Saunders laments that “pragmatic centre-left” candidates are on the decline, part of a trend “that has struck France, Italy, Poland, the Netherlands and Britain.” There is a major category error here. Emmanuel Macron’s major achievement as the French economy minister was pretty standard Thatcherite ‘economic reform’ designed to “streamline government organization, increase investment promotion, reduce red tape, and modernize our economy.” In the current election, he’s promised to reinstate compulsory military service, and plans to hire even more police and greatly increase military spending. In the UK, the Liberal Democrats’ leader is the anti-abortion and anti-gay Tim Farron. To cast either Macron or the Lib Dems as paragons of the centre-left is simply laughable. For someone usually so keen on looking under self-applied labels to find the real stuff, Saunders seems oddly prepared to take them at their word.

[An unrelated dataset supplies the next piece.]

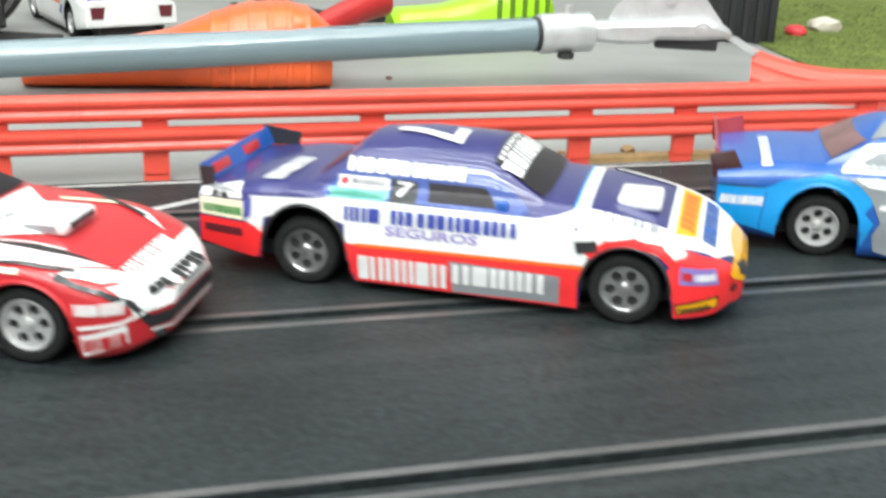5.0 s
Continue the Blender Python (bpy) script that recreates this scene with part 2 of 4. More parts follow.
def painted_line(p, q, width, mat, label, kind="structure"):
    d = (Vector(q) - Vector(p)).normalized()
    nrm = Vector((-d.y, d.x)) * width / 2
    bm = bmesh.new()
    a = [Vector(p) - nrm, Vector(q) - nrm, Vector(q) + nrm, Vector(p) + nrm]
    lo = [bm.verts.new((v.x, v.y, 0.001)) for v in a]
    hi = [bm.verts.new((v.x, v.y, 0.005)) for v in a]
    bm.faces.new(hi)
    for k in range(4):
        bm.faces.new((lo[k], lo[(k + 1) % 4], hi[(k + 1) % 4], hi[k]))
    return thing("trim", bm, mat, label, "line", kind=kind, smooth=False)


painted_line((0.5, 9.1), (5.55, 15.5), 0.11, LINE, "worn white start line across the black track")
painted_line((14.75, 19.5), (15.4, 18.1), 0.11, LINE, "short worn white line across the track")
xs = [-7 + 0.5 * i for i in range(70)]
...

This taking of major elements of his argument for granted tie back in an ironic way to the central premise of his piece, which is that “nobody has the electoral will or ability to make the case for [EU] membership.” Well, Saunders clearly has the will and ability to make that case in the pages of the Globe and Mail. Conspicuously, he doesn’t.
The EU in this piece appears only on the periphery, the MacGuffin or idealized damsel in distress menaced by a feckless Corbyn or sinister Mélenchon, waiting for a smiling empty suit-of-armour like Macron or Farron to save it.
In reality, it is a deeply flawed institution that, nevertheless, represents a genuinely worthwhile vision of a peaceful, prosperous and democratic continent. It needs more people to make a proactive case for it: Yanis Varoufakis, the former Greek finance minister (whom you could hardly blame for having soured on the whole thing), has rolled up his sleeves and launched the promising DiEM25 (Democracy in Europe Movement 2025) that seeks to democratize the EU.
Saunders is not here to make that case. He is here to punch left, that age-old pastime of smug liberals, by means fair or foul, and his beloved EU is no better off for his efforts.